2. Lower sea levels during the Exodus

The whole Red Sea including the Gulf of Aqba is part of the 4000 mile long “Great Valley Rift”. A rift in the earth’s crust that’s constantly moving. This causes the water level to slowly drop over the centuries since Moses. And with that the area’s with reeds continuously shrinks.


The Suez Canal is also affect by the movement in the earth crust.

Currently the only connection between the ‘Gulf of Suez’ and the ‘Great Bitter Lake’ 17 miles north of it is the the Suez Canal. Possibly the area’s were also connected during ancient times. Because of different water levels (earth crust movements) but also because there are indications that in ancient times there was a canal at the same location.

Even today reeds are growing in the ‘Great Bitter Lake’ (which is slightly salty).



…a time-honored assumption...that the Red Sea in Moses’ time extended all the way to the Bitter Lakes—notably at high tide—and that the crossing then took place between the gulf and the lakes. But this assumption is geologically untenable. The discovery of an Egyptian settlement on the coast of the Sinai Peninsula near Abu Zeneimeh has shown that the water level has not risen more than three to six feet (1-2m), if at all, in thirty-five hundred years, and the same thing was previously observed on the Gulf of Aqabah at Tel el Kheleifeh
Kraeling 1962, 104.


The findings, dating from the 18th and 19th Dynasties, suggest a 2 m (6.5’) rise in sea levels since 1525-1069 BC (S.E.P.E. 2005).


Similar data have emerged from another site further south on the Egyptian Red Sea coast, where excavation of the Ptolemaic seaport of Berenike revealed a 1 m rise in sea levels since its 3rd-century- BC founding (Baldridge 1995).

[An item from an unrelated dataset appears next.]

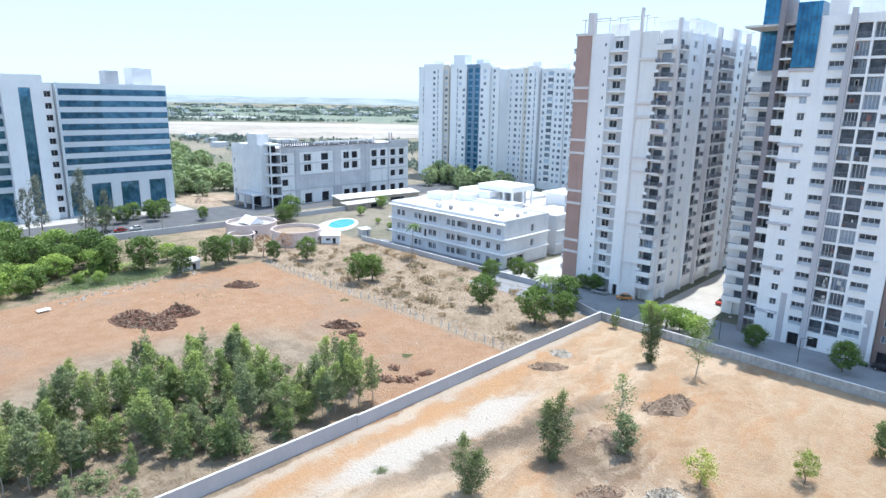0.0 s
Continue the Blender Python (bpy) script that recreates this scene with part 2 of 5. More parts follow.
# ---- ground ----
def ground_mat():
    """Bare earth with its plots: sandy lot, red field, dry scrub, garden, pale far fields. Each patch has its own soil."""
    m, nt, p = base_mat("earth")
    pos = nt.nodes.new("ShaderNodeNewGeometry").outputs["Position"]
    warp = nd(nt, "ShaderNodeTexNoise", Scale=0.11, Detail=6.0, Roughness=0.65)
    nt.links.new(pos, warp.inputs["Vector"])
    off = nt.nodes.new("ShaderNodeVectorMath")
    off.operation = "MULTIPLY_ADD"
    off.inputs[1].default_value, off.inputs[2].default_value = (9, 9, 0), (-4.5, -4.5, 0)
    nt.links.new(warp.outputs["Color"], off.inputs[0])
    add = nt.nodes.new("ShaderNodeVectorMath")
    nt.links.new(pos, add.inputs[0])
    nt.links.new(off.outputs[0], add.inputs[1])
    wpos = add.outputs[0]

    def patch(cx, cy, rx, ry, turn=0.0, soft=0.25, amount=1.0, src=None):
        mp = nt.nodes.new("ShaderNodeMapping")
        mp.vector_type = "TEXTURE"
        mp.inputs["Location"].default_value = (cx, cy, 0)
        mp.inputs["Rotation"].default_value = (0, 0, radians(turn))
        mp.inputs["Scale"].default_value = (rx, ry, 1e6)
        nt.links.new(src or wpos, mp.inputs["Vector"])
        ln = nt.nodes.new("ShaderNodeVectorMath")
        ln.operation = "LENGTH"
        nt.links.new(mp.outputs[0], ln.inputs[0])
        return ramp(nt, ln.outputs["Value"], 1 + soft, 1 - soft, 0.0, amount)

    def plot(x0, x1, y0, y1, soft=1.0):
        sp = nt.nodes.new("ShaderNodeSeparateXYZ")
        mixv = nt.nodes.new("ShaderNodeMix")
        mixv.data_type = "VECTOR"
        mixv.inputs[0].default_value = 0.35
        nt.links.new(pos, mixv.inputs[4])
        nt.links.new(wpos, mixv.inputs[5])
        nt.links.new(mixv.outputs[1], sp.inputs[0])
        out = None
        for axis, lo, hi in ((0, x0, x1), (1, y0, y1)):
            for edge, sign in ((lo, 1), (hi, -1)):
                e = ramp(nt, sp.outputs[axis], edge - soft * sign, edge + soft * sign)
                if out is None:
                    out = e
                else:
                    mu = nt.nodes.new("ShaderNodeMath")
                    mu.operation = "MULTIPLY"
                    nt.links.new(out, mu.inputs[0])
                    nt.links.new(e, mu.inputs[1])
                    out = mu.outputs[0]
        return out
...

Archaeological work at Dor, Israel showed that sea levels were about 1 m lower 3000 years ago, and about 2 m lower 4000 years ago (Klein and Sneh 1984).


Sivan et al. (2001) cited archaeological evidence indicating that the Mediterranean was as much as 3 m below present levels ca 6000 BP, and that it remained below the current levels until about 2000-3000 BP.

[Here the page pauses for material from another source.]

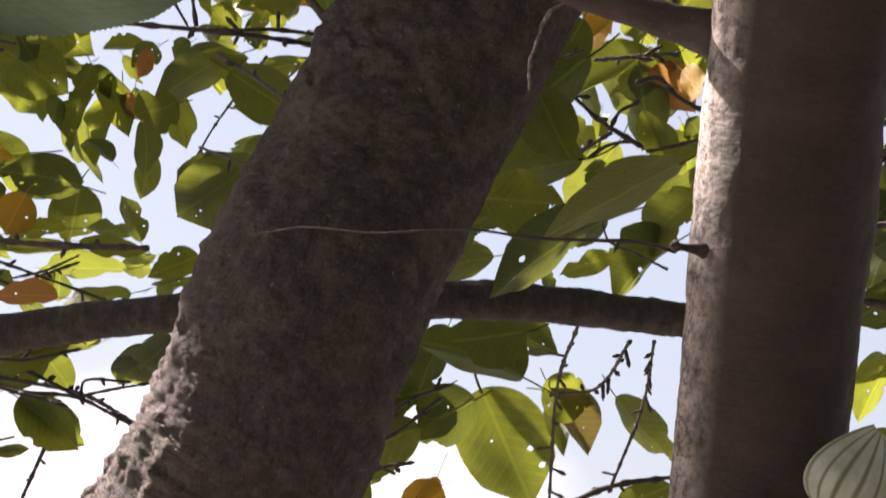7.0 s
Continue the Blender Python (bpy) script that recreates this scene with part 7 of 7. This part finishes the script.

Galili et al. (1988) found that the sea level rose at a mean rate of 5.2 mm/year in the eastern Mediterranean between 6000 and 1500 BP, but has since remained relatively stable.


We may assume, until positive evidence is adduced to the contrary, that as in the time of Darius, so in that of Moses, the Red Sea did not connect with the Bitter Lakes, but that the ridge of Chaloof, rising far above the highest known seas…was then, as now, an impassable barrier (ibid. 162).



3. The Nile delta

The area around the Gulf of Suez and the lakes near it, are is slowly sinking.

That means the Nile Delta is now bigger than it was in the time of Moses.

The Menzaleh, Sirbonis, and Ballah lakes didn’t even exist in his time. So that rules them even more out as a crossing site.


Reason, as mentioned above, the sea level during the Exodus was about 1.5m (5ft) lower than they currently are.